● **WORK REQUIRED**: Copy out all lines in the data below containing the string "that".

● **DATA TO PROCESS**:
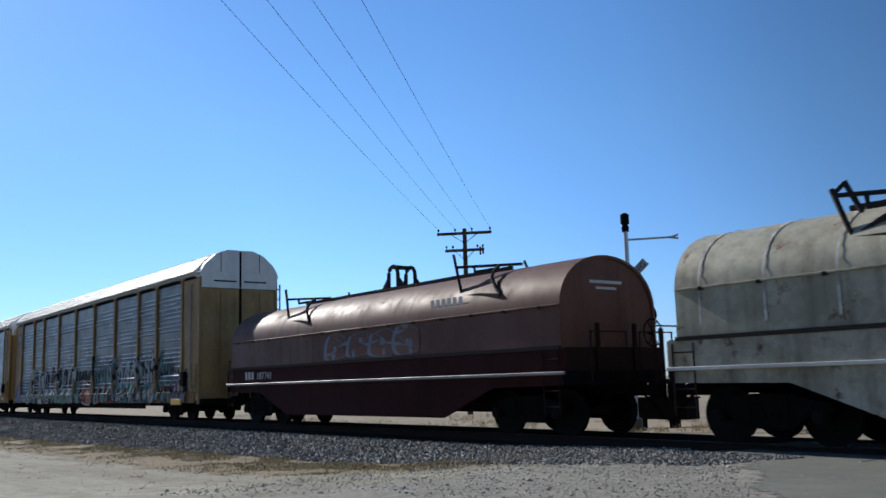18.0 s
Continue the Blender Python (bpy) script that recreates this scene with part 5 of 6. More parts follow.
...
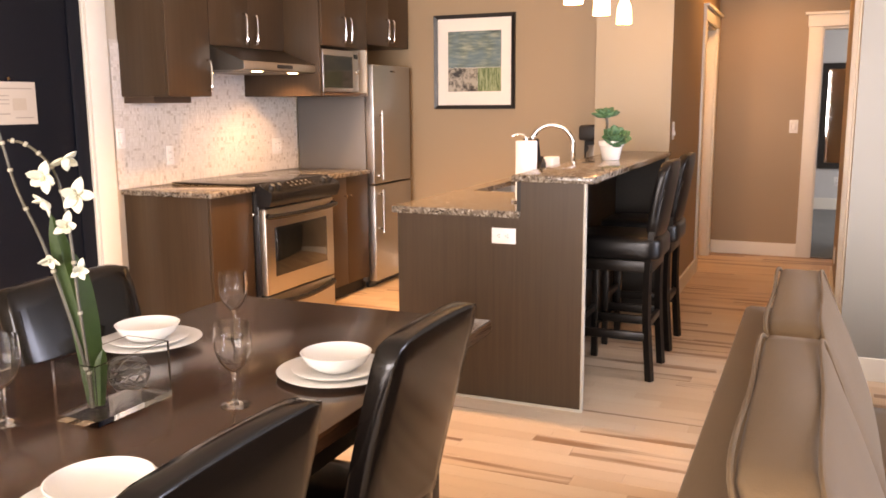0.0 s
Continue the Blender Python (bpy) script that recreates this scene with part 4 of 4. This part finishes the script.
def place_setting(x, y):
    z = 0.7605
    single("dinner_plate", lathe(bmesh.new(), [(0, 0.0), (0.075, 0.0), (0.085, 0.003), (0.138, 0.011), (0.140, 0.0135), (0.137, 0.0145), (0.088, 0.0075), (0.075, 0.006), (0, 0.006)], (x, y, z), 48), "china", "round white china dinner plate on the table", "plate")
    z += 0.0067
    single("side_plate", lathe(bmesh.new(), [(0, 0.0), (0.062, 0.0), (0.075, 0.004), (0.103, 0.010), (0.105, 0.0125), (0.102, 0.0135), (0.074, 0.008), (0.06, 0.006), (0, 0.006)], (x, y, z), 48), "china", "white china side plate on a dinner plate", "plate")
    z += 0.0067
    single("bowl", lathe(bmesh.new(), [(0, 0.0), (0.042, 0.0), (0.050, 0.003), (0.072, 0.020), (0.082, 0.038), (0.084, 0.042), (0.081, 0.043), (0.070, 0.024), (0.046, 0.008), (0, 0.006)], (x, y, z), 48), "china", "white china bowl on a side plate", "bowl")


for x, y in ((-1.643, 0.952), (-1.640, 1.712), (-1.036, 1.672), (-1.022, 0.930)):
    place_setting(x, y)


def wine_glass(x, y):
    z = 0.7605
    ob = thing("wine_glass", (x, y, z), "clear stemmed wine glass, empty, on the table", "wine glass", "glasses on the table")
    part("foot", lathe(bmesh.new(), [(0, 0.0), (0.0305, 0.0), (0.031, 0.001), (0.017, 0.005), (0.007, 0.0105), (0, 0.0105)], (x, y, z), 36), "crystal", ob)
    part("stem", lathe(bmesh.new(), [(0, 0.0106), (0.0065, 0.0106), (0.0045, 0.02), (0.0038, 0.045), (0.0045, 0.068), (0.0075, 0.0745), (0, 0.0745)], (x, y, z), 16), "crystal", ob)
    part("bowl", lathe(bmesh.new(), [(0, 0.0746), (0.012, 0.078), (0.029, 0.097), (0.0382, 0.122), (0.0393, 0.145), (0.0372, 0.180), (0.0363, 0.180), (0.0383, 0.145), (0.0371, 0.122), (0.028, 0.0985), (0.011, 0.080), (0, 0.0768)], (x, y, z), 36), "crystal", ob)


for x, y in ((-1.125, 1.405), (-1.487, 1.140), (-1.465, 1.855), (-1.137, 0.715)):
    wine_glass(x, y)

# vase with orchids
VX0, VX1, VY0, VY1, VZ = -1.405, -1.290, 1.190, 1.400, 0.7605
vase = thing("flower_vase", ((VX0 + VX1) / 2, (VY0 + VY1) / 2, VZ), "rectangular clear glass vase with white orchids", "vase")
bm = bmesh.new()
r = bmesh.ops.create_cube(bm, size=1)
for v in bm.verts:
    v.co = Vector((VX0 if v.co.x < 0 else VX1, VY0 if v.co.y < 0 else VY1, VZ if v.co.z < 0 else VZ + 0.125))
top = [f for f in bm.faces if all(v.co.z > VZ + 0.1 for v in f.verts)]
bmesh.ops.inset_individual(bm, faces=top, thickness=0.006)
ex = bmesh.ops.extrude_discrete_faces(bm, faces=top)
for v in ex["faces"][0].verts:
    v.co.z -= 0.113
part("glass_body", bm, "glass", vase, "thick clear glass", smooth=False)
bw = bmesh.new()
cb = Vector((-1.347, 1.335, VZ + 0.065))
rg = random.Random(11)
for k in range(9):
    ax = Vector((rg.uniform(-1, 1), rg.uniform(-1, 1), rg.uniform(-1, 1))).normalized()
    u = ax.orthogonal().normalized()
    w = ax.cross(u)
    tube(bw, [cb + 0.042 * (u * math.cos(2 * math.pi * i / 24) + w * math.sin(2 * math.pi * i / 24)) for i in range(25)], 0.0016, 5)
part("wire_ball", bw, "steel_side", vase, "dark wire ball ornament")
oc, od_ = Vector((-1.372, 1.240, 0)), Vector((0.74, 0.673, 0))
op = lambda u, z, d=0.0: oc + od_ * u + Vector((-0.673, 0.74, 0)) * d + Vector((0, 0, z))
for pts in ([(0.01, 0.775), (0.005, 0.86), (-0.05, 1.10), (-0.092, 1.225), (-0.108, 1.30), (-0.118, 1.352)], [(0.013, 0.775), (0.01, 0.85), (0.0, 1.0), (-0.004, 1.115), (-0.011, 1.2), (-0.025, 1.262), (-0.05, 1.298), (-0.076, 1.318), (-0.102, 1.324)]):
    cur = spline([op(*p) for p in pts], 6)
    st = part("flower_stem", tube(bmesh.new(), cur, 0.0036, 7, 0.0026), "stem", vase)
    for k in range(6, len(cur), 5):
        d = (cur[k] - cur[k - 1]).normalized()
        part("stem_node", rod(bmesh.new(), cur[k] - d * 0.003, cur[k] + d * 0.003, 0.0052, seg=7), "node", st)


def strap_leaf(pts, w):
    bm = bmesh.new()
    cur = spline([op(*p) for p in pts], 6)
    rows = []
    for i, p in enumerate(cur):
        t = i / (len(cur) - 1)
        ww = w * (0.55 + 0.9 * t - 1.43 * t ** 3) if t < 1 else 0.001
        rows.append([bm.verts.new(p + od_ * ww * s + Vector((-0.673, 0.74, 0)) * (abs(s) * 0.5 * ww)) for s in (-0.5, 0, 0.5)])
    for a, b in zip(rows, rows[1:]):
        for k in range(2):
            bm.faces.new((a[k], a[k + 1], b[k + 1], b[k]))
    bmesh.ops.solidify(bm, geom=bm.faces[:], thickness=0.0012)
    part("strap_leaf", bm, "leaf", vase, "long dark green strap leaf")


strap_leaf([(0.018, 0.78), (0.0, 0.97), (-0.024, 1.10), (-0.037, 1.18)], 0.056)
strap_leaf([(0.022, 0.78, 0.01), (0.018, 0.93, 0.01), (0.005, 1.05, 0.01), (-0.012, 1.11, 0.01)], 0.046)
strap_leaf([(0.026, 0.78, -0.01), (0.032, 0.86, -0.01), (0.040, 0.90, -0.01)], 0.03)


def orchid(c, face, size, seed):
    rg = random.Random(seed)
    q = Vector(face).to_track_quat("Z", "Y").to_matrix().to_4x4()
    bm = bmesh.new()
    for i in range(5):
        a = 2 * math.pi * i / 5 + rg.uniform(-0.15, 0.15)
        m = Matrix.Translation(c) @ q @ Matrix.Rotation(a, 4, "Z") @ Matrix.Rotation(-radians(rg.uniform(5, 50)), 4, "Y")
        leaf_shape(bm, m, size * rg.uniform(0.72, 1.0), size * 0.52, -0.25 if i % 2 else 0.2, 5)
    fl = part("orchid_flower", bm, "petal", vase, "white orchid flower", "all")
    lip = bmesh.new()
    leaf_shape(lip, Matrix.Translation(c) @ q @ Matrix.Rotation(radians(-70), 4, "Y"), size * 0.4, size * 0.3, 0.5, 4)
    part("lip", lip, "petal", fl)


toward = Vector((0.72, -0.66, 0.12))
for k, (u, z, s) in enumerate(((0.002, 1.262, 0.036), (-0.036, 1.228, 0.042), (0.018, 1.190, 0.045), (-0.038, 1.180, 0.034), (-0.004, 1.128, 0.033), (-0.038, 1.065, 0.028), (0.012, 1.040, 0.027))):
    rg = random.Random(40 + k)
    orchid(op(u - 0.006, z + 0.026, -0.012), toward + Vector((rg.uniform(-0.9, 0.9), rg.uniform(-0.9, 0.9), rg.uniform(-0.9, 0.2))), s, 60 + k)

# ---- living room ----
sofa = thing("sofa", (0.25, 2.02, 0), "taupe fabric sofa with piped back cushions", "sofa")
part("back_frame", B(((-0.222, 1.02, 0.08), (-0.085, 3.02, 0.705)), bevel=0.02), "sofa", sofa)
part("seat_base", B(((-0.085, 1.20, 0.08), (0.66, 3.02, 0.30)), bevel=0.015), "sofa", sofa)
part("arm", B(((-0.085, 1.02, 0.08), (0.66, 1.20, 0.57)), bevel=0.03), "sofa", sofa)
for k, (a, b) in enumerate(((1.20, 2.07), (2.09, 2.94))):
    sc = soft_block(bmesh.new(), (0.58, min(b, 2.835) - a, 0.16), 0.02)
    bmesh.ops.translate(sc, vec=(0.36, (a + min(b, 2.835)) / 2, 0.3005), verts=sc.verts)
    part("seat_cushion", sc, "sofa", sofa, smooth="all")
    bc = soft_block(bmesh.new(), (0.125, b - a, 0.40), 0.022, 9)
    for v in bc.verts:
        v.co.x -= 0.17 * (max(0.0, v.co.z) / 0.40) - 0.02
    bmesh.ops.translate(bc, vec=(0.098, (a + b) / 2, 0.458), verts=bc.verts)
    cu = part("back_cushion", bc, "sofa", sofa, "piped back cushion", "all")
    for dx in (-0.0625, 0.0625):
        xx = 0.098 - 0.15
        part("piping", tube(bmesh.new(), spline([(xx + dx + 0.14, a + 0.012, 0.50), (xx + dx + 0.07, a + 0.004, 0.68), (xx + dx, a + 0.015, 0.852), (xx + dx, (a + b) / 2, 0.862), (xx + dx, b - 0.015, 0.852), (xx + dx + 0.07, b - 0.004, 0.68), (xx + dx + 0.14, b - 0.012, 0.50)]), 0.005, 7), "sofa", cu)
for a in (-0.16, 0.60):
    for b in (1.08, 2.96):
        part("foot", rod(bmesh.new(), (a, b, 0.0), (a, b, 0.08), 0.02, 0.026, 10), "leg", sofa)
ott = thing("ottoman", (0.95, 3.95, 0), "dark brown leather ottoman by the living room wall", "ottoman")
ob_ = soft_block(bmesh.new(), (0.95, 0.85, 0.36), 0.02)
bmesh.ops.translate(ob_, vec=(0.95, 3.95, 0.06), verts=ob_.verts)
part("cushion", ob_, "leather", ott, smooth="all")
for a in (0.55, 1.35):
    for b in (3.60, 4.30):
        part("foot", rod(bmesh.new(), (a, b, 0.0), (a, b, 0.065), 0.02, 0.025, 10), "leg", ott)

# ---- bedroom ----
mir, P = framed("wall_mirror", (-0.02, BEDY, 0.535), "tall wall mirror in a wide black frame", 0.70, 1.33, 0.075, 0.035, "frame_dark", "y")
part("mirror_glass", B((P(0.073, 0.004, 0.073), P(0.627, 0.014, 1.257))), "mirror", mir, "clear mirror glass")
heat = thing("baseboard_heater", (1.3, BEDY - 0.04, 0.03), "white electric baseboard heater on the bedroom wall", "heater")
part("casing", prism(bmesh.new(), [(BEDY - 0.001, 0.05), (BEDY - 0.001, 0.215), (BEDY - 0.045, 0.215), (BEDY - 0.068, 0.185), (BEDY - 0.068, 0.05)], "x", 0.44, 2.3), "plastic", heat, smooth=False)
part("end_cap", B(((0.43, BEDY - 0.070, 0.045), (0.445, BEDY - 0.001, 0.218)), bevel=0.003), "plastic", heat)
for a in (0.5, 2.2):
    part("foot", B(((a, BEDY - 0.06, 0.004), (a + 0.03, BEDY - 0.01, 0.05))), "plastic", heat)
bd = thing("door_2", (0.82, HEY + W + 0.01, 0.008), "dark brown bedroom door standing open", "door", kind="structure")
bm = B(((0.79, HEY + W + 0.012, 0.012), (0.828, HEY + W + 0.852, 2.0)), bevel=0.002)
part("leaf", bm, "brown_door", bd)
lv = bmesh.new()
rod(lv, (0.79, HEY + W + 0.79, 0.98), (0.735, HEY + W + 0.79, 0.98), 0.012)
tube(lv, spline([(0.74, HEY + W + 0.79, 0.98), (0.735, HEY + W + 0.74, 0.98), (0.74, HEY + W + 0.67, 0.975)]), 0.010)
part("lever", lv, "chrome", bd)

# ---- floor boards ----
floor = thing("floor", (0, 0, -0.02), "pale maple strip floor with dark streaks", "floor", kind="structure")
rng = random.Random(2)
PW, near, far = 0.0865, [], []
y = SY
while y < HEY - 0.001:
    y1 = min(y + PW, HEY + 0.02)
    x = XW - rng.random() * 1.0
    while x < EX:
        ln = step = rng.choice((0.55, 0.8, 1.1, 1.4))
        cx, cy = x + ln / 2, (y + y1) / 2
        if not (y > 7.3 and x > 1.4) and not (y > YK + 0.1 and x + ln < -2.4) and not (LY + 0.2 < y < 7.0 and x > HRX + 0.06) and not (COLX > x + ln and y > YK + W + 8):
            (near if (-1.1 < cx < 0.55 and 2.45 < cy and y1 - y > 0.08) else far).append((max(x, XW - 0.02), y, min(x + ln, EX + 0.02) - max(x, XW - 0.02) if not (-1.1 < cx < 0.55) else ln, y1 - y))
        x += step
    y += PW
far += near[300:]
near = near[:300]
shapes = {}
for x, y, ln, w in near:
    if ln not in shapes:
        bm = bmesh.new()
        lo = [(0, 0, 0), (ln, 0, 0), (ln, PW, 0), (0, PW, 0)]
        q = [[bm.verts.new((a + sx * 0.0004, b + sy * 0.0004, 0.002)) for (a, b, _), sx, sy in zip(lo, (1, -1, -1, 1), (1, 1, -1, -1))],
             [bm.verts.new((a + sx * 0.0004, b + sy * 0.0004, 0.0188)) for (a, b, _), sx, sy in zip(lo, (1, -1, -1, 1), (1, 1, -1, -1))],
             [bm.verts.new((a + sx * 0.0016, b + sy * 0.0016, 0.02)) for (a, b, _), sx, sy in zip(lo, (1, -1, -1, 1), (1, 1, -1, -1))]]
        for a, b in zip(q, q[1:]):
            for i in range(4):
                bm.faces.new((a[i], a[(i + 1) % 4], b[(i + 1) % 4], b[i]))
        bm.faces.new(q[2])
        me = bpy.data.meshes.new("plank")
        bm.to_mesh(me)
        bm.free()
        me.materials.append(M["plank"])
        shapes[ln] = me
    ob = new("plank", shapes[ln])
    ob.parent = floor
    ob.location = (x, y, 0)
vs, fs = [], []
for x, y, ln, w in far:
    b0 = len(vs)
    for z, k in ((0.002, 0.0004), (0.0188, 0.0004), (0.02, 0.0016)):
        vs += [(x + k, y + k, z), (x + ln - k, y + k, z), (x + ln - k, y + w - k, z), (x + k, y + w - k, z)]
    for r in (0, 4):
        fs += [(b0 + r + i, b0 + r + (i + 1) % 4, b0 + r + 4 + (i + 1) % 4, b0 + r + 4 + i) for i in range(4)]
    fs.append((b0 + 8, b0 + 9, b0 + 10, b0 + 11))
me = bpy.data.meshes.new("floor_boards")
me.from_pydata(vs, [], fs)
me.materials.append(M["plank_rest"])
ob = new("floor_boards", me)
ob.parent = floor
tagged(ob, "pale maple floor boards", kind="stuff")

● **RESULT OF THE EXERCISE**:
Continue the Blender Python (bpy) script that recreates this scene with part 5 of 6. More parts follow.
Continue the Blender Python (bpy) script that recreates this scene with part 4 of 4. This part finishes the script.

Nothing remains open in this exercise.